**Your objective:** Locate the line bearing "for t, m in" in the material below, then reproduce it and each following line up to and including the line bearing "carried.keyframe_insert(path, frame=frame(t))".

**Data provided:**
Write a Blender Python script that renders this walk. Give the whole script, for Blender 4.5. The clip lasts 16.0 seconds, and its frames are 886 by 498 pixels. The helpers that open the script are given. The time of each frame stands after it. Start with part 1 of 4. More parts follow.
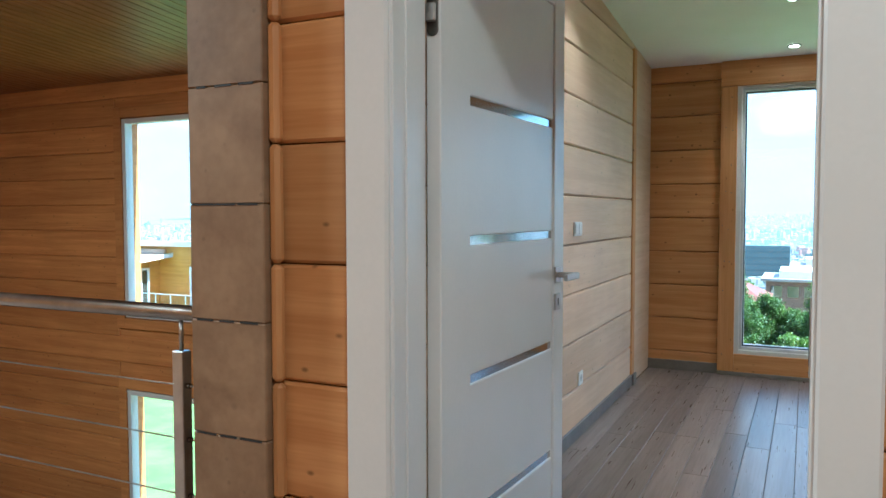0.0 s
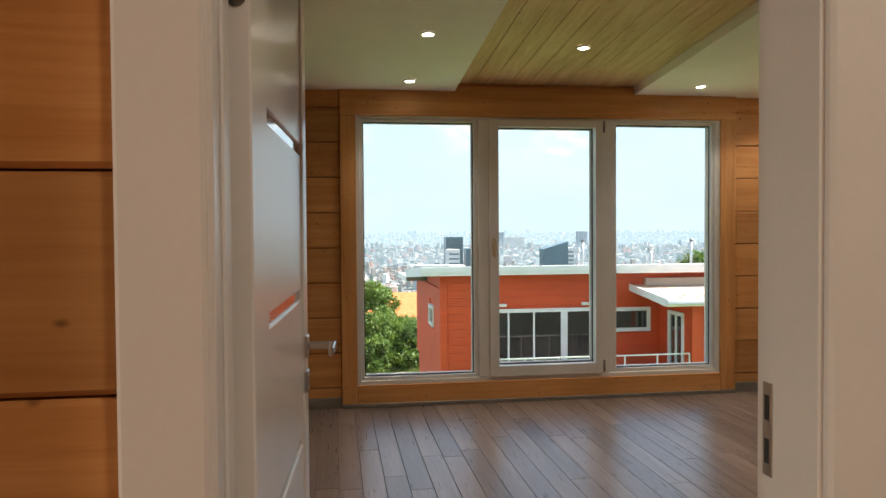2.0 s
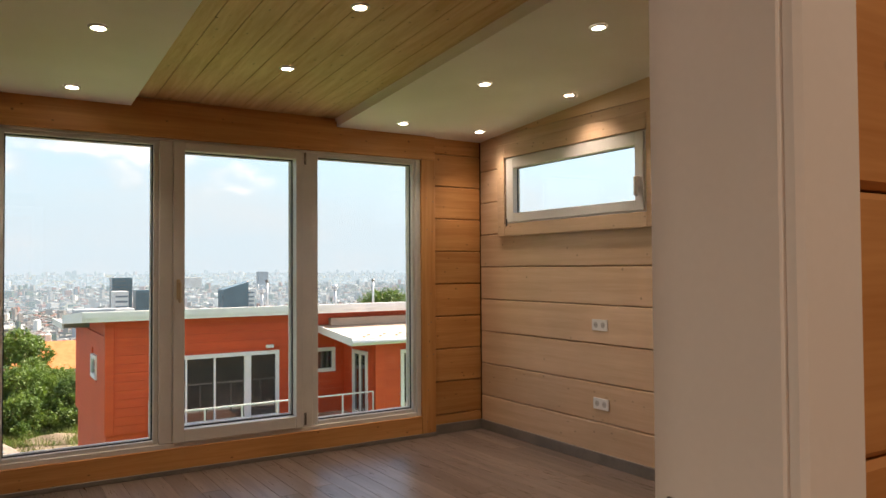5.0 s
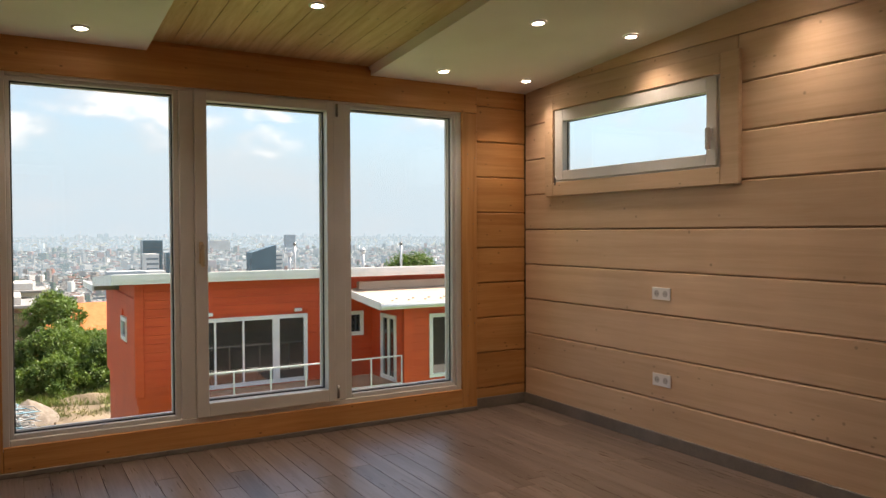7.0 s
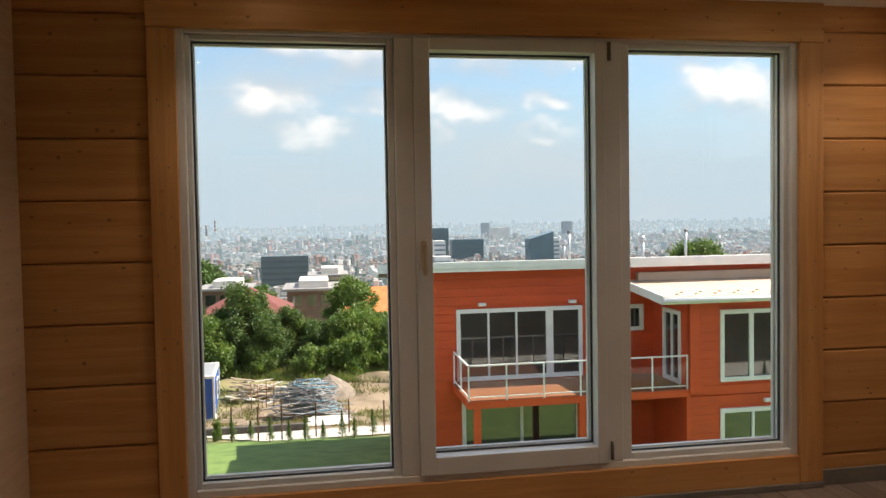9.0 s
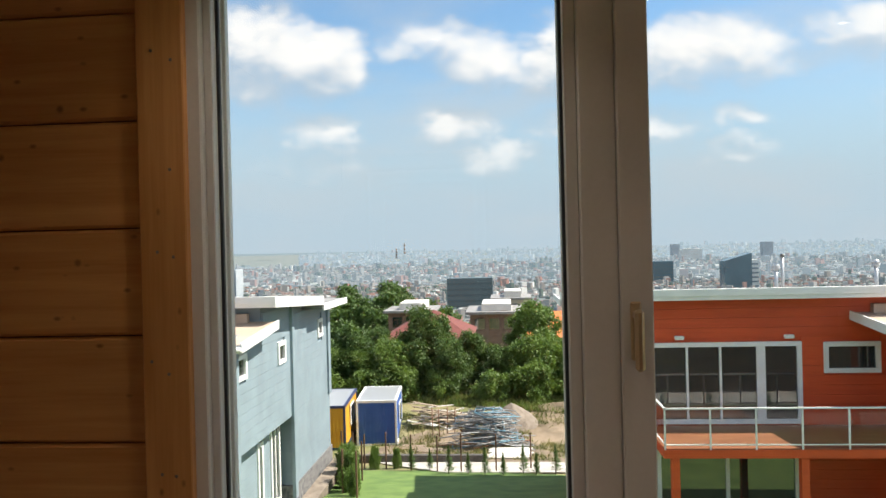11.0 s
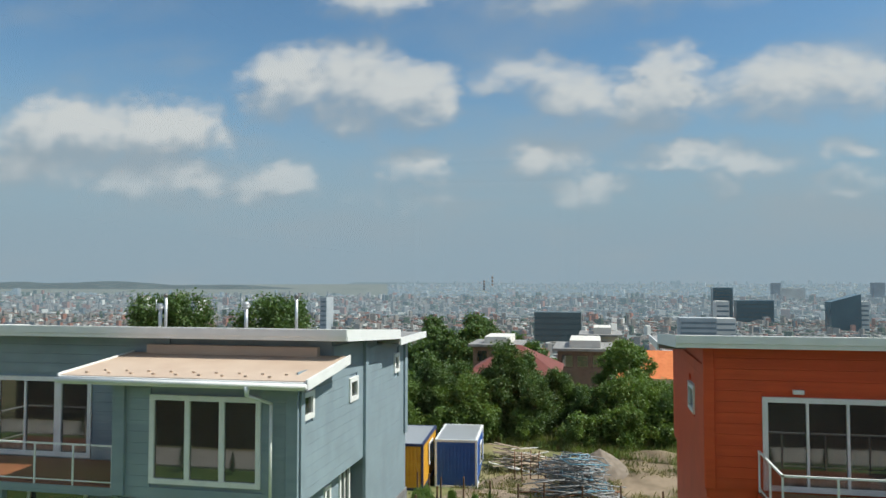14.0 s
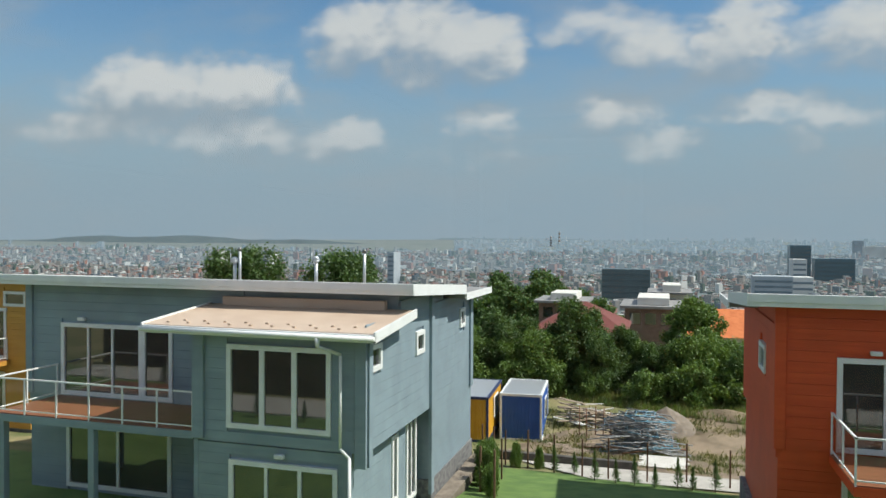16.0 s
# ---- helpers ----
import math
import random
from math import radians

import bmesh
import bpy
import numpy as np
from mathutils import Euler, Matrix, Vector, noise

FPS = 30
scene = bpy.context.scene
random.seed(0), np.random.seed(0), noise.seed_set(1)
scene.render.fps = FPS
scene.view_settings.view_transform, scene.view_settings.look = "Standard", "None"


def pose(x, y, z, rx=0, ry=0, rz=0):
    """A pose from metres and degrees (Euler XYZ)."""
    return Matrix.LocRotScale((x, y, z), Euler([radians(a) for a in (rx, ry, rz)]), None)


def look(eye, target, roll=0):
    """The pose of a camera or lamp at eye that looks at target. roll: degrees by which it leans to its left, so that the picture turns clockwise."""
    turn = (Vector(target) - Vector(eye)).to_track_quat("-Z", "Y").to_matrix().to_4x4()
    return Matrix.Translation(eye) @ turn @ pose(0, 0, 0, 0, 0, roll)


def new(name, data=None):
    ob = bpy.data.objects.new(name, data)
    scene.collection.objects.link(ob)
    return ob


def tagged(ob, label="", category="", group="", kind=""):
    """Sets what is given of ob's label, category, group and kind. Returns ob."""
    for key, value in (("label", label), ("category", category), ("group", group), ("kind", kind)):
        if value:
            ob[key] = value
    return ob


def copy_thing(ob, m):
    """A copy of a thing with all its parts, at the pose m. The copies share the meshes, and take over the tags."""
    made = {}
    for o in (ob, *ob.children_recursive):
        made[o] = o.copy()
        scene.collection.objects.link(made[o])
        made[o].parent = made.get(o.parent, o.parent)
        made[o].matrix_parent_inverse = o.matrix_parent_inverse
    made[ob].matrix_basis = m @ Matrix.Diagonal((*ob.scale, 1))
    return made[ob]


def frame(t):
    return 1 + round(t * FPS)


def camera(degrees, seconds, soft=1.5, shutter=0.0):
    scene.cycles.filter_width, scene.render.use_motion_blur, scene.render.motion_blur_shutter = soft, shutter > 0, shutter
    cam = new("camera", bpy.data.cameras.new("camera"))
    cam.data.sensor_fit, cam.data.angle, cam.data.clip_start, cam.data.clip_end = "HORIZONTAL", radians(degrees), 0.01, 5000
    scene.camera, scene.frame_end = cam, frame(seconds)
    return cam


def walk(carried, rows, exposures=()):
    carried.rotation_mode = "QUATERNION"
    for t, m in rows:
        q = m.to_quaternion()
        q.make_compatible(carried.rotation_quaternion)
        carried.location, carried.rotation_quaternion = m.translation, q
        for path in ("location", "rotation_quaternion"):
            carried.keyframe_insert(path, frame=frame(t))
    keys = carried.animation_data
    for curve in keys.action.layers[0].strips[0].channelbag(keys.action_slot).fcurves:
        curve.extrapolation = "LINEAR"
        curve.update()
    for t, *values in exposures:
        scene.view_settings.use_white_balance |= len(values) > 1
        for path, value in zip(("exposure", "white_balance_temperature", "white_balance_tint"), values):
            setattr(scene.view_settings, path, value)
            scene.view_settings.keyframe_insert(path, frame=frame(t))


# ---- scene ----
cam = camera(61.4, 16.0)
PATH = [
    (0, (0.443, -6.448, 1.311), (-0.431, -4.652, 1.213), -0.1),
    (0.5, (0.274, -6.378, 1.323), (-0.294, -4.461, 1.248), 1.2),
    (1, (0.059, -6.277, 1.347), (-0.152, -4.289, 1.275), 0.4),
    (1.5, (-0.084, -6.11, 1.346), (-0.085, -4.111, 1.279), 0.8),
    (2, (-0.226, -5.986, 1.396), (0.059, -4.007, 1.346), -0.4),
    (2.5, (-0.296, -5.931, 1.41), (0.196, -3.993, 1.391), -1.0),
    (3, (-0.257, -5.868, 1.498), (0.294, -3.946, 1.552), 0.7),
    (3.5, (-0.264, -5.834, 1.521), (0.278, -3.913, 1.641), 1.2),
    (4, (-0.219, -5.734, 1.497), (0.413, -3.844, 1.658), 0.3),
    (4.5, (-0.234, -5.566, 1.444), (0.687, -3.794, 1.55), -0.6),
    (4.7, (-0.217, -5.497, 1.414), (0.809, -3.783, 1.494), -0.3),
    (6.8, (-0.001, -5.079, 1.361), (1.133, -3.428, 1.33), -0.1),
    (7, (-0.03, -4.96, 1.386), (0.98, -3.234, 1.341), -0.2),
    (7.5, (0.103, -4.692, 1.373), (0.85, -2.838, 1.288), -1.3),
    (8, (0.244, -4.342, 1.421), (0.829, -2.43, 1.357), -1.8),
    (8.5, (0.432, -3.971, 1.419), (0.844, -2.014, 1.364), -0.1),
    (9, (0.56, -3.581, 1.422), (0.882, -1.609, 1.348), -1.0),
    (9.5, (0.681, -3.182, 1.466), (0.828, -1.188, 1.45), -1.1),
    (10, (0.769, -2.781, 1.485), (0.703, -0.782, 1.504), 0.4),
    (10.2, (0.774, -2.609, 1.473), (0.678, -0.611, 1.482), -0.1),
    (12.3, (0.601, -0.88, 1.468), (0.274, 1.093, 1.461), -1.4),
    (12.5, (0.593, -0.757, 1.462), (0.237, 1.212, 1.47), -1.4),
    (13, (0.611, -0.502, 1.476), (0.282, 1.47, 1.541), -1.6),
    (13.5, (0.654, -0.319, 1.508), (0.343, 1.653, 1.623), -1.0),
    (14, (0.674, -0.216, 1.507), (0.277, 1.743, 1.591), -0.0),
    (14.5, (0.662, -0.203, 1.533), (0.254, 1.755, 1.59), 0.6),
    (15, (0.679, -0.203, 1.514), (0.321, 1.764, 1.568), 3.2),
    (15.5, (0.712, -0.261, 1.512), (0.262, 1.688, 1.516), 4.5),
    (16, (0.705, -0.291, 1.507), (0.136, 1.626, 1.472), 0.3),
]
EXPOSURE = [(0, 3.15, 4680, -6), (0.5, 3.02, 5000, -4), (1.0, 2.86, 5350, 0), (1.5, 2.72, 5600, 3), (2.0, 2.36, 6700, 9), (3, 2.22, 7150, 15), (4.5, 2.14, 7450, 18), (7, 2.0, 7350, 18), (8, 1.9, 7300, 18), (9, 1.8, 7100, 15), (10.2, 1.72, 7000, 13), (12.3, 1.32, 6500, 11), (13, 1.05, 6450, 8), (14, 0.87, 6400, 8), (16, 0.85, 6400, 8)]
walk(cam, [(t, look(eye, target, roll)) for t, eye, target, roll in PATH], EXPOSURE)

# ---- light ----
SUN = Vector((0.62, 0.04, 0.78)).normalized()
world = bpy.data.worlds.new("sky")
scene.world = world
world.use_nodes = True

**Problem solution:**
    for t, m in rows:
        q = m.to_quaternion()
        q.make_compatible(carried.rotation_quaternion)
        carried.location, carried.rotation_quaternion = m.translation, q
        for path in ("location", "rotation_quaternion"):
            carried.keyframe_insert(path, frame=frame(t))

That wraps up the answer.